Over two decades ago during the early years of food blogging, I was approached by the people of a local TV show to prepare dishes for its Christmas special. On the list were pancit canton (Filipino chow mein), fruit salad and adobo.
Fruit salad, I could understand. But pancit canton and adobo? Really? Pancit canton and adobo as holiday dishes? They are so ubiquitous in the Filipino diet and it seemed strange to me that they would be considered special enough to be served for Christmas. But what the heck. Perhaps, it was a tradition with some families.
Adobo. It’s usually (but not always) dark brown. It’s not eye candy but it sure is good. How to turn it into a party dish was a challenge but I decided that, if served like a rice casserole, it could look pretty enough.
The chicken adobo and quail eggs rice platter above was what I cooked for the show (which never aired, by the way). The chicken adobo, quail eggs and rice were cooked separately. The chicken pieces were scooped out, the rice was tossed with the sauce, piled on a serving plate and the chicken pieces were placed on top. Between the pieces of chicken, quail eggs were scattered. Snipped cilantro and fried garlic were sprinkled over everything.

Years later, because I was actually smitten with the plating, I made the dish again with a slight modification. I left the boiled quail eggs to soak in adobo sauce to allow them to absorb the flavors. And because not everyone loves cilantro, it was replaced by snipped scallions.
More presentable, yes? But that’s just optics. Adobo, when cooked right, will be delicious with or without the fussy plating.
What exactly is Filipino adobo?
Let’s separate fact from fiction, and smart from stupid.
There is a misconception that Filipino adobo is part of the Spanish legacy. It is not. In fact, despite the similarities in some of the ingredients, Filipino adobo is a stew, not a curing method.
“Adobo” is a Spanish word that literally translates to sauce, seasoning or marinade. In Spanish cookery, the basic ingredients for adobo are salt, pepper, oregano, garlic, vinegar and paprika. Before there was refrigeration, the mixture was used to preserve meat and fish. It was also used to pickle vegetables. In short, back then, it was a mixture for curing raw food.
As Spain went on to colonize many parts of the world, the use of adobo spread to Latin America and other Spanish colonies. The Philippines was a Spanish colony from 1521 to 1898. When the Spaniards arrived, they saw that the natives cooked their food with vinegar, garlic and peppercorns too and, because of some similarities with their adobo, the Spaniards referred to those native dishes as adobo.
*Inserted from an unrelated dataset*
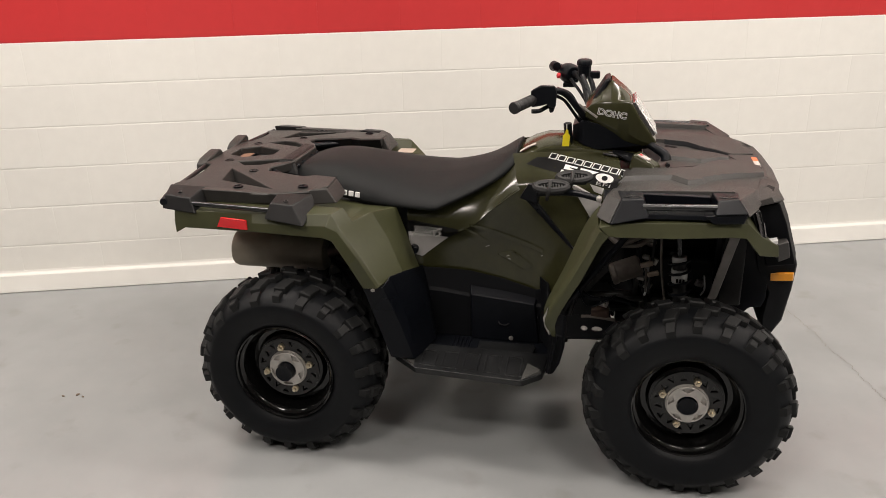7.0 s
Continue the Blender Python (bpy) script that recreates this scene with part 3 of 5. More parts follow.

And that paved the way for the misconception that Filipino adobo is part of the Spanish legacy. It is not. In fact, despite the similarities in some of the ingredients, Filipino adobo is a stew, not a curing method. What it was called before the Spaniards arrived, no one knows today.
Is Filipino adobo essentially a brown stew?
There are many regional variants of Filipino adobo but all share three ingredients in common — vinegar, garlic and peppercorns. In some regional variants, the salty component of the stew can be plain salt or patis (fermented fish sauce). Meat or seafood is simmered in the mixture until it soaks up all the flavors of the seasonings and spices, and the liquid turns into a sparse thick sauce. That is Filipino adobo.
Soy sauce is a regional rather than a universal ingredient. Although adobo with soy sauce (adobong itim) has been more popular over the last hundred years or so, adobo without soy sauce (adobong puti) appears to be the original based on historical accounts on how the Spaniards described the dish that they encountered when they arrived.
Variants of adobong puti are still cooked to this day — adobo sa dilaw, cooked with turmeric which gives the dish a distinctive yellow hue, is just one of many. So, it was rather hair-raising to hear someone who calls himself an authority on Filipino food, an ex-blogger who used to conduct food tours in Manila (no, not the late Carlos Celdran), claiming on Anthony Bourdain’s No Reservations that soy sauce is an essential ingredient of Filipino adobo. What a clueless remark that was.
Even more clueless was the attempt by the Philippine government to “standardize” the cooking of iconic Filipino dishes including adobo and sinigang. The most well known variants of adobo may be the ones with pork or chicken, or both, but almost anything can be cooked using the basic adobo base of vinegar, garlic and peppercorns.
Sinigang with bangus (milkfish) or pork may be the variants most often cooked in Filipino homes a generation ago, but the sinigang universe has definitely gotten much bigger than that. Perhaps, the proponents of the standardization of popular Filipino food should be reminded that there is more than one souring agent used to cook sinigang — sampalok (tamarind), bayabas (guava), balimbi (kamias) and even green unripe mangoes. And anything from seafood to poultry to meat can be cooked into sinigang.
Standardize the cooking of adobo and sinigang? Oh, come on.
These policy makers ought to remember that our cuisine is part of our identity as a nation. And, as with any living cuisine, ours never ends to evolve too. It is not something to be tweaked, and its evolution repressed, to appeal to the bland palate of the white man.